Storytelling and elegant style don’t always go hand in hand. The storytelling gift is innate: one has it or one doesn’t. But style is at least partly a learned thing: one refines it by looking and listening and reading and practice—by work. When one finds the two together—storytelling and style—it’s the most wonderful thing in the world to me. These are the books I never tire of. Too often, writers only think that one aspect or the other is important. If I was forced to choose between the two of them, I would have to choose style: I love Proust, who’s an exquisite stylist, but sometimes a lax storyteller. Whereas I’m not so crazy about a writer like Theodore Dreiser, who’s a crack storyteller with no sense of style at all. But the books I love best marry the two elements, and I try to marry the two in my own work.
Q: Did the work of Dickens and Stevenson exert any influence over you while you were working on THE LITTLE FRIEND?
A: In a subliminal sense, mostly. The books I loved in childhood—the first loves—I’ve read so often that I’ve internalized them in some really essential way: they are more inside me now than out.
Q: How prominently do innocence and the loss of innocence figure in THE LITTLE FRIEND?
A: That’s not really an issue of the book, as far as I’m concerned—which is to say, I don’t think about abstract concepts such as “innocence” or “loss of innocence” while I’m working. That’s something that readers come in and find (or don’t find) in the finished work, much later. It doesn’t figure at all in the making of the work.
When I’m writing, I am concentrating almost wholly on concrete detail: the color a room is painted, the way a drop of water rolls off a wet leaf after a rain. Then—once one captures the detail itself—there’s the work of getting the sound right, the particular rhythm of a sentence or a paragraph or a line of dialogue.

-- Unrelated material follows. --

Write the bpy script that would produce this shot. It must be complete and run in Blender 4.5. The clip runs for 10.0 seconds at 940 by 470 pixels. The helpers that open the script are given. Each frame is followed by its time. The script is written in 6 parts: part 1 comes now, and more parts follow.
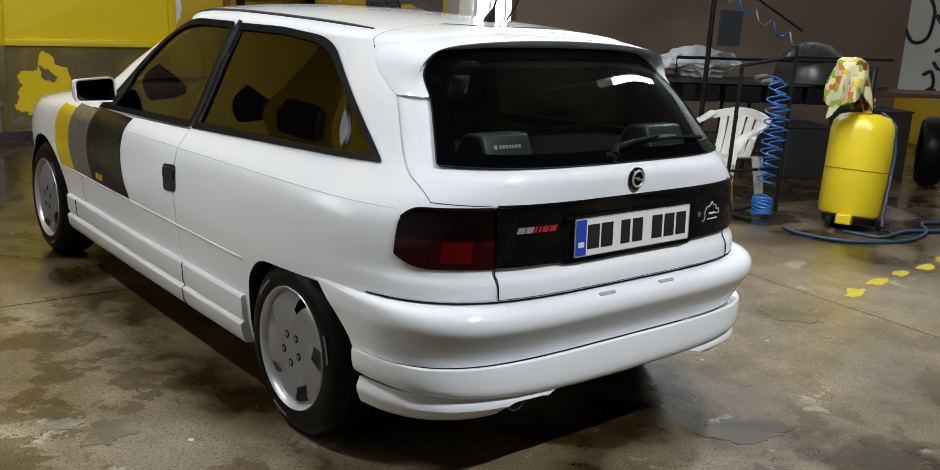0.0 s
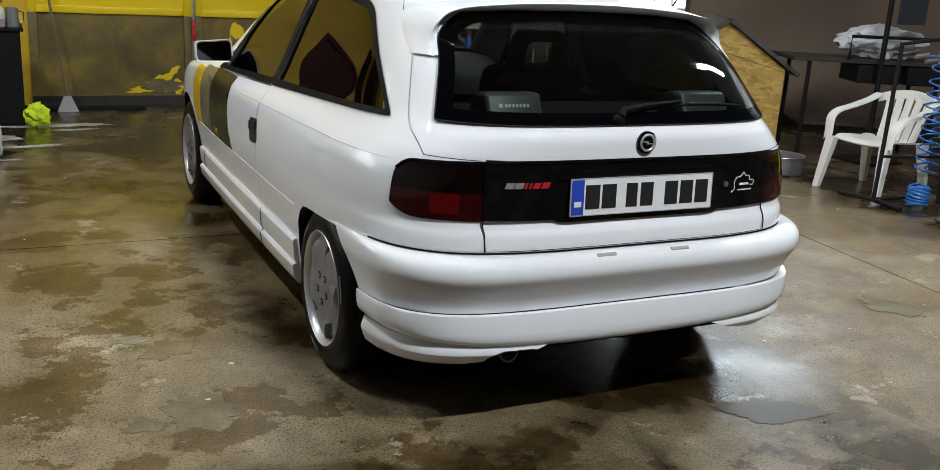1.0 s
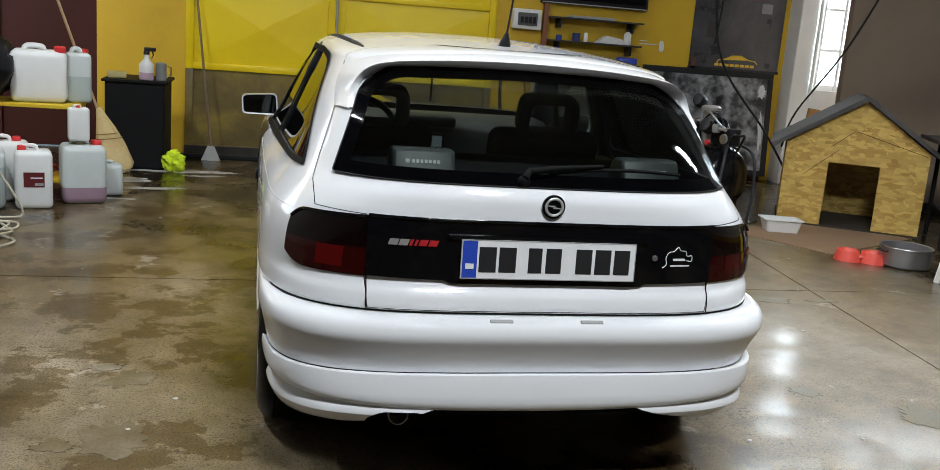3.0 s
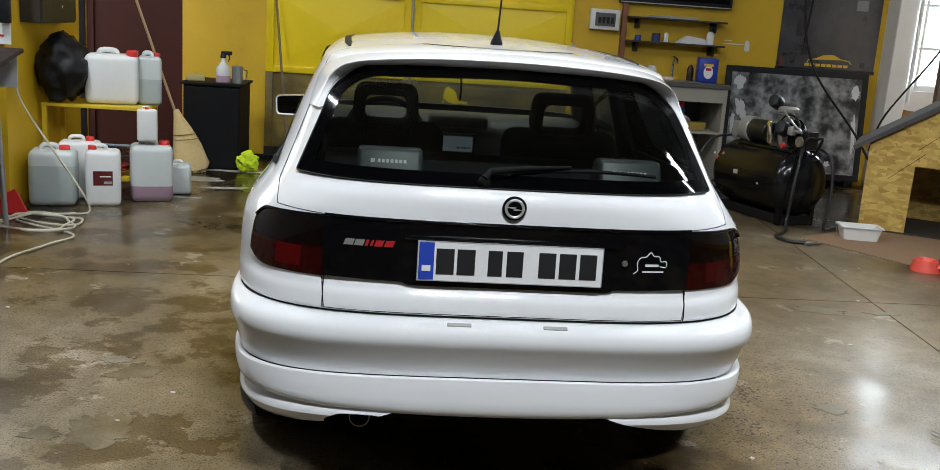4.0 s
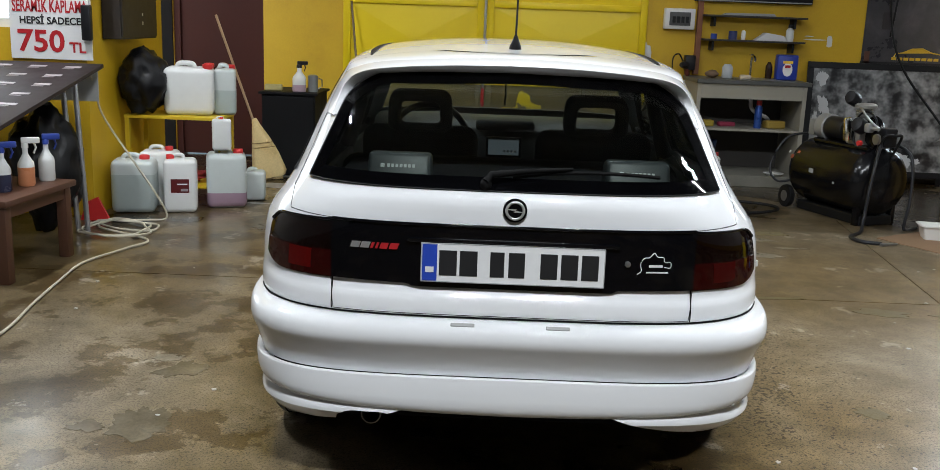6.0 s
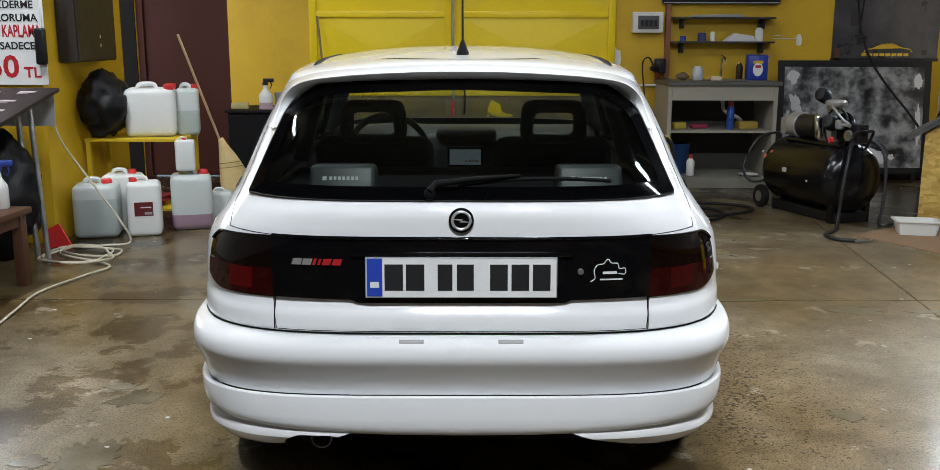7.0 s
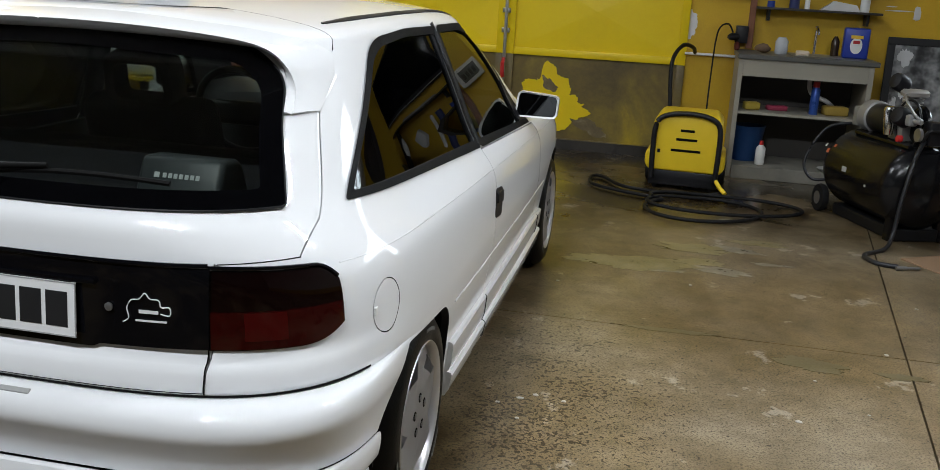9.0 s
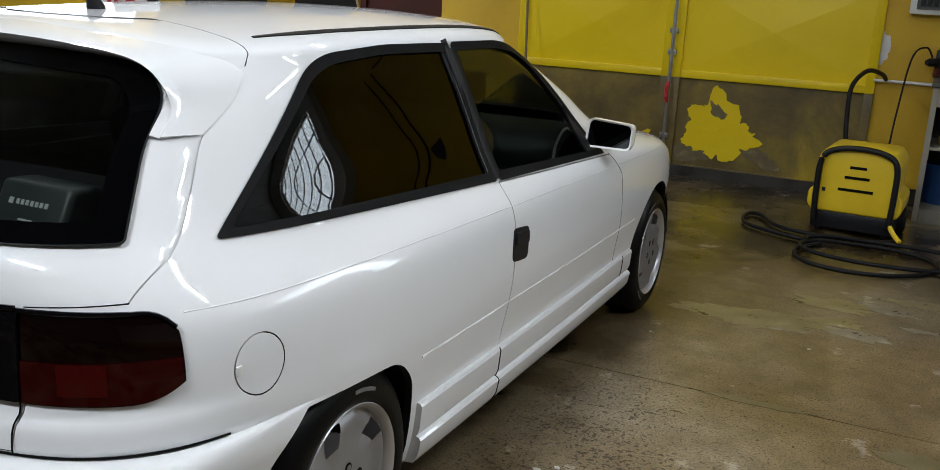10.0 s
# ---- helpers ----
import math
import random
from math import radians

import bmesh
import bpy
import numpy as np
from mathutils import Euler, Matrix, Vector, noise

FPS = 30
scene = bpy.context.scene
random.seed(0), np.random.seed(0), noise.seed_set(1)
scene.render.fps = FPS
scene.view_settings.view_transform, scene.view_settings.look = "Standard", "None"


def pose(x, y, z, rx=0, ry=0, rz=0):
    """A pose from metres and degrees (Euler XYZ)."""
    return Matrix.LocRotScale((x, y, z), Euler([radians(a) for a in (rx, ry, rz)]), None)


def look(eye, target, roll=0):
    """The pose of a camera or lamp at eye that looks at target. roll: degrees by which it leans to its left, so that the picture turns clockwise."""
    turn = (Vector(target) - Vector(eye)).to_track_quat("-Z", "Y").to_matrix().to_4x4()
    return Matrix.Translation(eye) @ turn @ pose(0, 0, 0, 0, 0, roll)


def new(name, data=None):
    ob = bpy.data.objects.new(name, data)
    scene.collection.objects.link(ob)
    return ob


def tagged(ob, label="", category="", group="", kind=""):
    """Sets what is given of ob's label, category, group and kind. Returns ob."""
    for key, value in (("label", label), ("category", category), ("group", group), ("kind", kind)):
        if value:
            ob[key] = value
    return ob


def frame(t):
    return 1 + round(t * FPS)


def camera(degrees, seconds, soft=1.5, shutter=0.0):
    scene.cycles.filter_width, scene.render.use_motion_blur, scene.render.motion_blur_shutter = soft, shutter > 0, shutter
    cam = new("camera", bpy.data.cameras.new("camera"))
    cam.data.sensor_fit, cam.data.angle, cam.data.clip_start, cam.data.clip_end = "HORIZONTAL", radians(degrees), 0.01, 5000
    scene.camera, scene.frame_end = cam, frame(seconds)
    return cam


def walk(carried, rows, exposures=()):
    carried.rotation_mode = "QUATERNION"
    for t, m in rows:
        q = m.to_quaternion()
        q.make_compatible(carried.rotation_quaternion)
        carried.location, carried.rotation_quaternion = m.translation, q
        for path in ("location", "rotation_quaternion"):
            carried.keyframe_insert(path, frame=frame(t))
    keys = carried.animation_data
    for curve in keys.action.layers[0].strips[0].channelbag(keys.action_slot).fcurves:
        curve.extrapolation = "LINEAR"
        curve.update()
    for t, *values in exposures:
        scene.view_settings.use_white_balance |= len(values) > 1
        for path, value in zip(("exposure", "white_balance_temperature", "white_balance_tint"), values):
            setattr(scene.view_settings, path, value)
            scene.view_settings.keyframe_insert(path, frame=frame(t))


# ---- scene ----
cam = camera(52.4, 10.0, 0.7)
PATH = [
    (0, (-2.206, -1.846, 1.378), (-0.953, -0.362, 0.902), 3.3),
    (0.5, (-1.952, -2.099, 1.36), (-0.881, -0.485, 0.864), 2.2),
    (0.8, (-1.819, -2.251, 1.366), (-0.893, -0.553, 0.858), 2.9),
    (1, (-1.725, -2.309, 1.358), (-0.866, -0.584, 0.822), 3.3),
    (1.3, (-1.595, -2.338, 1.355), (-0.780, -0.575, 0.878), 4.3),
    (1.5, (-1.517, -2.361, 1.364), (-0.727, -0.588, 0.883), 4.8),
    (2, (-1.319, -2.429, 1.356), (-0.647, -0.605, 0.886), 3.5),
    (2.2, (-1.222, -2.477, 1.364), (-0.607, -0.629, 0.91), 3.5),
    (3.3, (-0.677, -2.544, 1.36), (-0.289, -0.627, 0.941), 5.0),
    (3.5, (-0.584, -2.541, 1.371), (-0.229, -0.625, 0.921), 5.2),
    (3.8, (-0.468, -2.549, 1.367), (-0.182, -0.620, 0.923), 4.2),
    (4, (-0.375, -2.555, 1.376), (-0.18, -0.612, 0.944), 3.9),
    (4.5, (-0.185, -2.62, 1.398), (-0.177, -0.664, 0.981), 4.5),
    (5, (-0.103, -2.614, 1.391), (-0.125, -0.662, 0.954), 3.9),
    (6.5, (-0.089, -2.622, 1.4), (-0.093, -0.669, 0.967), 1.0),
    (7, (0.017, -2.518, 1.374), (0.022, -0.561, 0.965), 0.1),
    (7.1, (0.048, -2.473, 1.368), (0.05, -0.52, 0.937), -0.1),
    (7.2, (0.115, -2.438, 1.357), (0.122, -0.499, 0.867), -0.6),
    (7.5, (0.308, -2.244, 1.368), (0.387, -0.334, 0.78), -0.2),
    (8, (0.662, -2.044, 1.34), (0.812, -0.145, 0.73), -0.4),
    (8.2, (0.871, -2.046, 1.399), (0.901, -0.15, 0.761), 0.1),
    (8.5, (1.025, -1.9, 1.38), (0.935, -0.003, 0.753), 0.9),
    (9, (1.36, -1.584, 1.399), (0.976, 0.31, 0.885), 3.2),
    (9.2, (1.468, -1.470, 1.421), (1.004, 0.398, 0.877), 3.5),
    (9.5, (1.666, -1.299, 1.407), (0.999, 0.517, 0.902), 3.3),
    (10, (1.868, -1.011, 1.403), (1.035, 0.738, 0.906), 3.1),
]
walk(cam, [(t, look(eye, target, roll)) for t, eye, target, roll in PATH], [(0, -0.06), (2, -0.03), (7.5, 0.0), (8.5, 0.05), (9.0, -0.15), (9.5, -0.32), (10, -0.40)])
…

But almost never, in writing a novel, do I find myself thinking about themes or symbols or things of that nature. They either occur naturally within a story—which is to say, spontaneously and unconsciously, as they do in a dream—or else they seem a bit forced.
Q: Do you feel that you are a Southern writer?
A: People always want to call me a Southern writer but though I grew up in the South, I don’t feel that the label quite fits my work. My first book was written in New England, about New England. And I’m working on two projects at the moment—one a novella, the other a new novel—neither of which has anything at all to do with the South. So I’m not a Southern writer in the commonly held sense of the term, like Faulkner or Eudora Welty, who took the South for their entire literary environment and subject matter.
Q: What was it like for you to write a novel so immersed in Mississippi culture? Was there a lot of research involved, or did you draw more from personal experience?
A: Well, this is the nice thing about being a novelist, as opposed to a non-fiction writer (who has to do a lot of research) or an autobiographer (who relies on personal experience). The job of the novelist is to invent: to embroider, to color, to embellish, to entertain, to make things up. The art of what I do lies not in research or even recollection but primarily in invention. If a novel is merely a presentation of documentary facts then it isn’t very interesting reading. You might as well read a travel guide or look at old photographs.